GIVEN PROBLEM -
Take the data below and write out exactly the lines from the one with "Continue the Blender" through the one with "return any(abs(b - hx"; omit every other line.

SUPPLIED DATA -
[BEGIN]

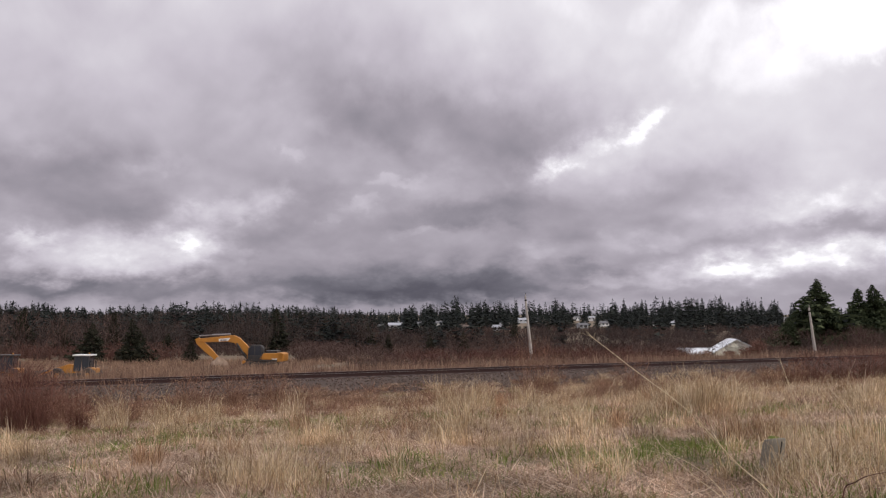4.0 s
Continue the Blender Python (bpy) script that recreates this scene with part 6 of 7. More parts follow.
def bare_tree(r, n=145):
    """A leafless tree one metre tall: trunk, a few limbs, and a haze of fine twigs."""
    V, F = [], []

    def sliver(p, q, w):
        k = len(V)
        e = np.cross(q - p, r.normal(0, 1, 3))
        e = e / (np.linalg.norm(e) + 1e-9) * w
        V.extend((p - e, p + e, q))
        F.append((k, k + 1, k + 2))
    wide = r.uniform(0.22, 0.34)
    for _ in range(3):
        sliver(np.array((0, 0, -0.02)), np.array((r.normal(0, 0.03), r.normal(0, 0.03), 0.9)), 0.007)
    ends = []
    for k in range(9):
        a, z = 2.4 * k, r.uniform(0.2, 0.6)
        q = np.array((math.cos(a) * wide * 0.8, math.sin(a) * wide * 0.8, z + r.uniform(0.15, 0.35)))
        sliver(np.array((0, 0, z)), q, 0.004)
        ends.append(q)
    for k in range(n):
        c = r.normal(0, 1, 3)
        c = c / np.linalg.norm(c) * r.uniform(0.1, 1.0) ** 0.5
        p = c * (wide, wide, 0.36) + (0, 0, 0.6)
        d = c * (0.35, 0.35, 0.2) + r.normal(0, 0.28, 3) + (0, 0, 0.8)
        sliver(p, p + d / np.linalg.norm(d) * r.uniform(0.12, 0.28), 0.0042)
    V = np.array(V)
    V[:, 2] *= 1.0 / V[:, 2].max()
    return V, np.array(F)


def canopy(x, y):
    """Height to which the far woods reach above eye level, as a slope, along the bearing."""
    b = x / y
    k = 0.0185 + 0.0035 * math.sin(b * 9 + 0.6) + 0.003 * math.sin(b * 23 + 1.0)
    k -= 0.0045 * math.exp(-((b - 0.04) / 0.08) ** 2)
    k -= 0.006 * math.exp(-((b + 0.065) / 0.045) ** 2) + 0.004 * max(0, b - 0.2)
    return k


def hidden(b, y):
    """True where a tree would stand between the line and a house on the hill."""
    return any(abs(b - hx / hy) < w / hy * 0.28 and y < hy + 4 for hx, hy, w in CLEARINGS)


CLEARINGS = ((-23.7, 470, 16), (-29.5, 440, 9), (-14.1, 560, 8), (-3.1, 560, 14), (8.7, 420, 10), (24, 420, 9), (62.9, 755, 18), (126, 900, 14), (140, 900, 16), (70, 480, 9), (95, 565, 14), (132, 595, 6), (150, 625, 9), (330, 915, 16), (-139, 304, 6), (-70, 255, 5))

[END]

SOLUTION TO THIS TASK -
Continue the Blender Python (bpy) script that recreates this scene with part 6 of 7. More parts follow.
def bare_tree(r, n=145):
    """A leafless tree one metre tall: trunk, a few limbs, and a haze of fine twigs."""
    V, F = [], []

    def sliver(p, q, w):
        k = len(V)
        e = np.cross(q - p, r.normal(0, 1, 3))
        e = e / (np.linalg.norm(e) + 1e-9) * w
        V.extend((p - e, p + e, q))
        F.append((k, k + 1, k + 2))
    wide = r.uniform(0.22, 0.34)
    for _ in range(3):
        sliver(np.array((0, 0, -0.02)), np.array((r.normal(0, 0.03), r.normal(0, 0.03), 0.9)), 0.007)
    ends = []
    for k in range(9):
        a, z = 2.4 * k, r.uniform(0.2, 0.6)
        q = np.array((math.cos(a) * wide * 0.8, math.sin(a) * wide * 0.8, z + r.uniform(0.15, 0.35)))
        sliver(np.array((0, 0, z)), q, 0.004)
        ends.append(q)
    for k in range(n):
        c = r.normal(0, 1, 3)
        c = c / np.linalg.norm(c) * r.uniform(0.1, 1.0) ** 0.5
        p = c * (wide, wide, 0.36) + (0, 0, 0.6)
        d = c * (0.35, 0.35, 0.2) + r.normal(0, 0.28, 3) + (0, 0, 0.8)
        sliver(p, p + d / np.linalg.norm(d) * r.uniform(0.12, 0.28), 0.0042)
    V = np.array(V)
    V[:, 2] *= 1.0 / V[:, 2].max()
    return V, np.array(F)


def canopy(x, y):
    """Height to which the far woods reach above eye level, as a slope, along the bearing."""
    b = x / y
    k = 0.0185 + 0.0035 * math.sin(b * 9 + 0.6) + 0.003 * math.sin(b * 23 + 1.0)
    k -= 0.0045 * math.exp(-((b - 0.04) / 0.08) ** 2)
    k -= 0.006 * math.exp(-((b + 0.065) / 0.045) ** 2) + 0.004 * max(0, b - 0.2)
    return k


def hidden(b, y):
    """True where a tree would stand between the line and a house on the hill."""
    return any(abs(b - hx / hy) < w / hy * 0.28 and y < hy + 4 for hx, hy, w in CLEARINGS)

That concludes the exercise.